• [What is asked]: Omit any picture, and return the remaining data exactly as written.

• [Supplied data]:
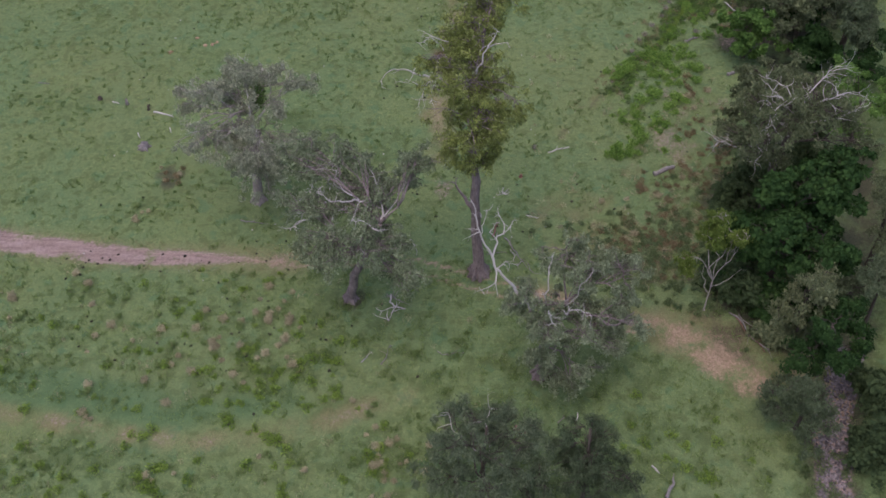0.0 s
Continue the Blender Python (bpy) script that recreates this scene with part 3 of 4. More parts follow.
gum_tree("gum_tree", "spreading grey-green gum with bleached dead limbs", [(-8.1, 63.4, 0), (-7.5, 62.9, 4), (-6.2, 62.4, 7.5), (-4.9, 62.8, 10.4)], 0.5,
         [((-11.4, 65.6, 9.2), (2.7, 2.4, 1.8)), ((-6.6, 59.6, 10.8), (3.4, 2.2, 1.8), 1.3), ((-2.7, 58.9, 8.8), (1.9, 1.7, 1.5), 0.8), ((-10.8, 69.5, 11.8), (2.6, 2.3, 1.7), 1.2), ((-7.0, 68.2, 12.8), (1.7, 1.7, 1.5), 0.7), ((-1.6, 66.2, 13.2), (2.0, 1.9, 1.7), 0.9), ((-9.2, 61.6, 8.8), (2.3, 1.9, 1.6), 0.8), ((-11.0, 63.4, 7.4), (2.2, 1.9, 1.4), 0.8), ((-6.6, 65.8, 10.2), (2.4, 2.0, 1.2), 0.9), ((-6.2, 67.2, 11.4), (2.6, 1.8, 1.2), 0.8), ((-5.8, 64.8, 12.0), (2.0, 1.7, 0.8), 0.35), ((-4.4, 63.4, 8.6), (2.0, 1.9, 1.2), 0.4), ((-8.6, 67.2, 10.2), (2.2, 2.0, 1.4), 0.8), ((-4.6, 60.8, 9.6), (2.2, 1.8, 1.4), 0.7), ((-3.8, 67.4, 11.4), (1.8, 1.7, 1.3), 0.4)],
         BARK, GREY, (0.29, 0.07), 0.5, 52, 48, 0.48, 5, tight=0.86, open_crown=0.68,
         limbs=[([(-4.9, 62.8, 10.2), (-4.7, 63.8, 11.2), (-5.8, 64.3, 11.2), (-6.9, 63.8, 12.3), (-7.8, 63.1, 12.7), (-8.8, 62.9, 13.0), (-9.5, 63.7, 13.0)], 0.17, 3, 0.9), ([(-6.6, 64.0, 12.0), (-7.8, 65.2, 11.8), (-8.5, 66.2, 12.0), (-8.6, 67.4, 12.1), (-9.6, 67.6, 12.2)], 0.09, 8, 1.3), ([(-8.6, 67.0, 12.0), (-8.1, 68.4, 12.2), (-7.6, 69.0, 12.4)], 0.05, 5, 0.9),
                ([(-4.7, 63.7, 11.1), (-5.0, 65.0, 12.0), (-5.4, 66.3, 12.4), (-6.0, 67.4, 12.6)], 0.11, 4, 1.0), ([(-4.6, 63.2, 10.8), (-3.6, 64.4, 11.3), (-3.0, 65.5, 12.0), (-2.3, 65.9, 12.3)], 0.10, 3, 0.7), ([(-4.9, 62.4, 10.2), (-4.6, 61.5, 11.0), (-5.4, 60.7, 12.2), (-6.0, 60.8, 12.8), (-6.9, 60.5, 13.3)], 0.13, 3, 0.8), ([(-5.4, 60.7, 12.2), (-4.9, 60.3, 12.2), (-4.4, 60.6, 12.0)], 0.09, 1, 0.4), ([(-5.6, 61.6, 9.4), (-6.2, 60.2, 10.6), (-6.2, 58.9, 11.6)], 0.07, 3, 0.8)])
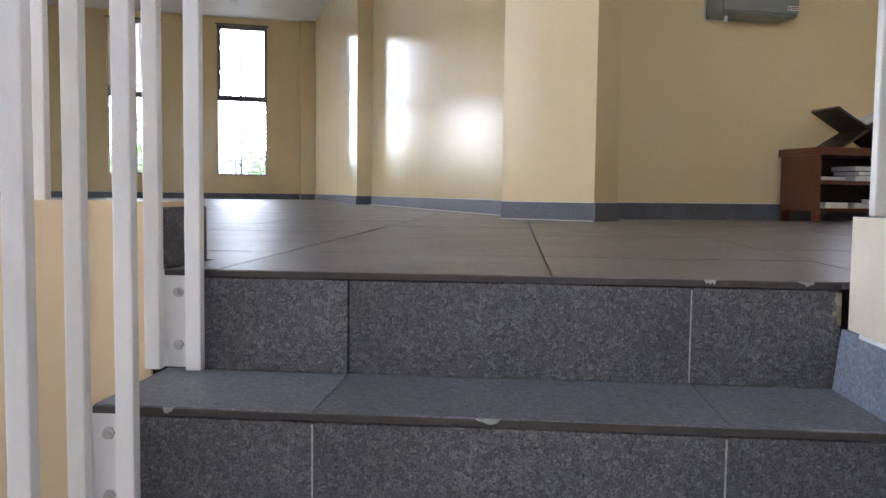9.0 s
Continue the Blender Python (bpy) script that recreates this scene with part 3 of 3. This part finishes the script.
# ---- stair and kerb railing ----
def railing_pair(at, height, label, base=True, turn=0.0):
    """Two flat steel posts on one plate with two bolts. Origin at the foot, x to the wall behind."""
    r = thing("railing_post_pair", pose(*at, 0, 0, turn), label, "railing", "stair railing")
    for y in (-0.008, 0.068):
        part("post", box_bm((0.0, y - 0.0145, 0.002), (0.022, y + 0.0145, height), 0.003), M_STEEL, r)
    if base:
        pl = part("plate", box_bm((-0.004, 0.0, 0.004), (0.0, 0.068, R - 0.004)), M_STEEL, r)
        for z in (0.045, 0.142):
            bm = bmesh.new()
            cyl(bm, 0.0095, 0.006, pose(0.003, 0.034, z, 0, 90, 0), 6)
            cyl(bm, 0.0055, 0.014, pose(0.007, 0.034, z, 0, 90, 0), 10)
            part("bolt", bm, M_BOLT, pl)
    return r


for k in range(3, N):
    railing_pair((X1 - k * T + 0.002, YL - 0.006, k * R), 1.12 + 0.0 * k, "pale painted steel posts bolted to the stair's edge")
for i in range(6):
    railing_pair((XT + 0.07 + i * 0.262, -0.10 + 0.0, ZK), 0.98, "pale painted steel posts standing on the kerb", False)
for i in range(7):
    railing_pair((XT - 0.14, YL - 0.30 - i * 0.30, ZK + 0.005), 0.98, "pale painted steel posts standing on the kerb", False)


def handrail(a, b, label):
    d = Vector(b) - Vector(a)
    bm = bmesh.new()
    add_box(bm, (0, -0.03, -0.02), (d.length, 0.03, 0.02), None, 0.006)
    ob = mesh_ob("handrail", bm, M_STEEL)
    ob.matrix_world = Matrix.Translation(a) @ d.to_track_quat("X", "Z").to_matrix().to_4x4()
    return tagged(ob, label, "handrail", "stair railing")


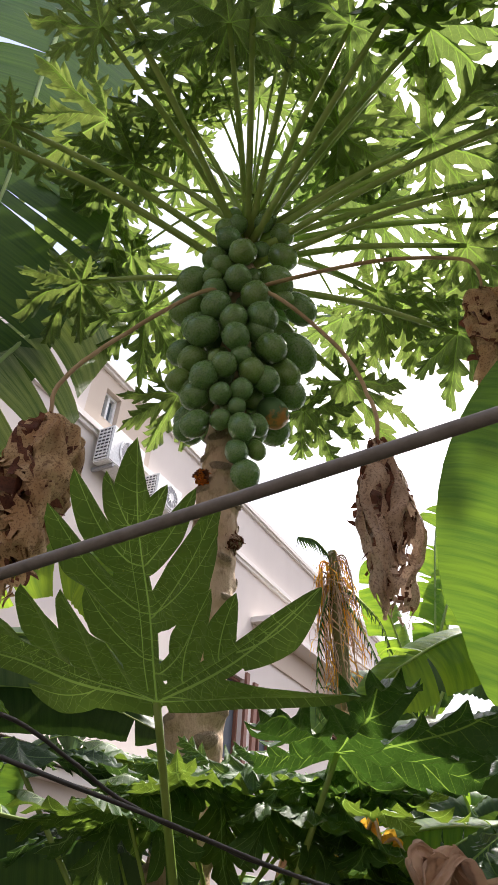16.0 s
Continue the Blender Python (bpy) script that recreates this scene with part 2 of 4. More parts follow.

• [Full solution]:
0.0 s
Continue the Blender Python (bpy) script that recreates this scene with part 3 of 4. More parts follow.
gum_tree("gum_tree", "spreading grey-green gum with bleached dead limbs", [(-8.1, 63.4, 0), (-7.5, 62.9, 4), (-6.2, 62.4, 7.5), (-4.9, 62.8, 10.4)], 0.5,
         [((-11.4, 65.6, 9.2), (2.7, 2.4, 1.8)), ((-6.6, 59.6, 10.8), (3.4, 2.2, 1.8), 1.3), ((-2.7, 58.9, 8.8), (1.9, 1.7, 1.5), 0.8), ((-10.8, 69.5, 11.8), (2.6, 2.3, 1.7), 1.2), ((-7.0, 68.2, 12.8), (1.7, 1.7, 1.5), 0.7), ((-1.6, 66.2, 13.2), (2.0, 1.9, 1.7), 0.9), ((-9.2, 61.6, 8.8), (2.3, 1.9, 1.6), 0.8), ((-11.0, 63.4, 7.4), (2.2, 1.9, 1.4), 0.8), ((-6.6, 65.8, 10.2), (2.4, 2.0, 1.2), 0.9), ((-6.2, 67.2, 11.4), (2.6, 1.8, 1.2), 0.8), ((-5.8, 64.8, 12.0), (2.0, 1.7, 0.8), 0.35), ((-4.4, 63.4, 8.6), (2.0, 1.9, 1.2), 0.4), ((-8.6, 67.2, 10.2), (2.2, 2.0, 1.4), 0.8), ((-4.6, 60.8, 9.6), (2.2, 1.8, 1.4), 0.7), ((-3.8, 67.4, 11.4), (1.8, 1.7, 1.3), 0.4)],
         BARK, GREY, (0.29, 0.07), 0.5, 52, 48, 0.48, 5, tight=0.86, open_crown=0.68,
         limbs=[([(-4.9, 62.8, 10.2), (-4.7, 63.8, 11.2), (-5.8, 64.3, 11.2), (-6.9, 63.8, 12.3), (-7.8, 63.1, 12.7), (-8.8, 62.9, 13.0), (-9.5, 63.7, 13.0)], 0.17, 3, 0.9), ([(-6.6, 64.0, 12.0), (-7.8, 65.2, 11.8), (-8.5, 66.2, 12.0), (-8.6, 67.4, 12.1), (-9.6, 67.6, 12.2)], 0.09, 8, 1.3), ([(-8.6, 67.0, 12.0), (-8.1, 68.4, 12.2), (-7.6, 69.0, 12.4)], 0.05, 5, 0.9),
                ([(-4.7, 63.7, 11.1), (-5.0, 65.0, 12.0), (-5.4, 66.3, 12.4), (-6.0, 67.4, 12.6)], 0.11, 4, 1.0), ([(-4.6, 63.2, 10.8), (-3.6, 64.4, 11.3), (-3.0, 65.5, 12.0), (-2.3, 65.9, 12.3)], 0.10, 3, 0.7), ([(-4.9, 62.4, 10.2), (-4.6, 61.5, 11.0), (-5.4, 60.7, 12.2), (-6.0, 60.8, 12.8), (-6.9, 60.5, 13.3)], 0.13, 3, 0.8), ([(-5.4, 60.7, 12.2), (-4.9, 60.3, 12.2), (-4.4, 60.6, 12.0)], 0.09, 1, 0.4), ([(-5.6, 61.6, 9.4), (-6.2, 60.2, 10.6), (-6.2, 58.9, 11.6)], 0.07, 3, 0.8)])
9.0 s
Continue the Blender Python (bpy) script that recreates this scene with part 3 of 3. This part finishes the script.
# ---- stair and kerb railing ----
def railing_pair(at, height, label, base=True, turn=0.0):
    """Two flat steel posts on one plate with two bolts. Origin at the foot, x to the wall behind."""
    r = thing("railing_post_pair", pose(*at, 0, 0, turn), label, "railing", "stair railing")
    for y in (-0.008, 0.068):
        part("post", box_bm((0.0, y - 0.0145, 0.002), (0.022, y + 0.0145, height), 0.003), M_STEEL, r)
    if base:
        pl = part("plate", box_bm((-0.004, 0.0, 0.004), (0.0, 0.068, R - 0.004)), M_STEEL, r)
        for z in (0.045, 0.142):
            bm = bmesh.new()
            cyl(bm, 0.0095, 0.006, pose(0.003, 0.034, z, 0, 90, 0), 6)
            cyl(bm, 0.0055, 0.014, pose(0.007, 0.034, z, 0, 90, 0), 10)
            part("bolt", bm, M_BOLT, pl)
    return r


for k in range(3, N):
    railing_pair((X1 - k * T + 0.002, YL - 0.006, k * R), 1.12 + 0.0 * k, "pale painted steel posts bolted to the stair's edge")
for i in range(6):
    railing_pair((XT + 0.07 + i * 0.262, -0.10 + 0.0, ZK), 0.98, "pale painted steel posts standing on the kerb", False)
for i in range(7):
    railing_pair((XT - 0.14, YL - 0.30 - i * 0.30, ZK + 0.005), 0.98, "pale painted steel posts standing on the kerb", False)


def handrail(a, b, label):
    d = Vector(b) - Vector(a)
    bm = bmesh.new()
    add_box(bm, (0, -0.03, -0.02), (d.length, 0.03, 0.02), None, 0.006)
    ob = mesh_ob("handrail", bm, M_STEEL)
    ob.matrix_world = Matrix.Translation(a) @ d.to_track_quat("X", "Z").to_matrix().to_4x4()
    return tagged(ob, label, "handrail", "stair railing")


16.0 s
Continue the Blender Python (bpy) script that recreates this scene with part 2 of 4. More parts follow.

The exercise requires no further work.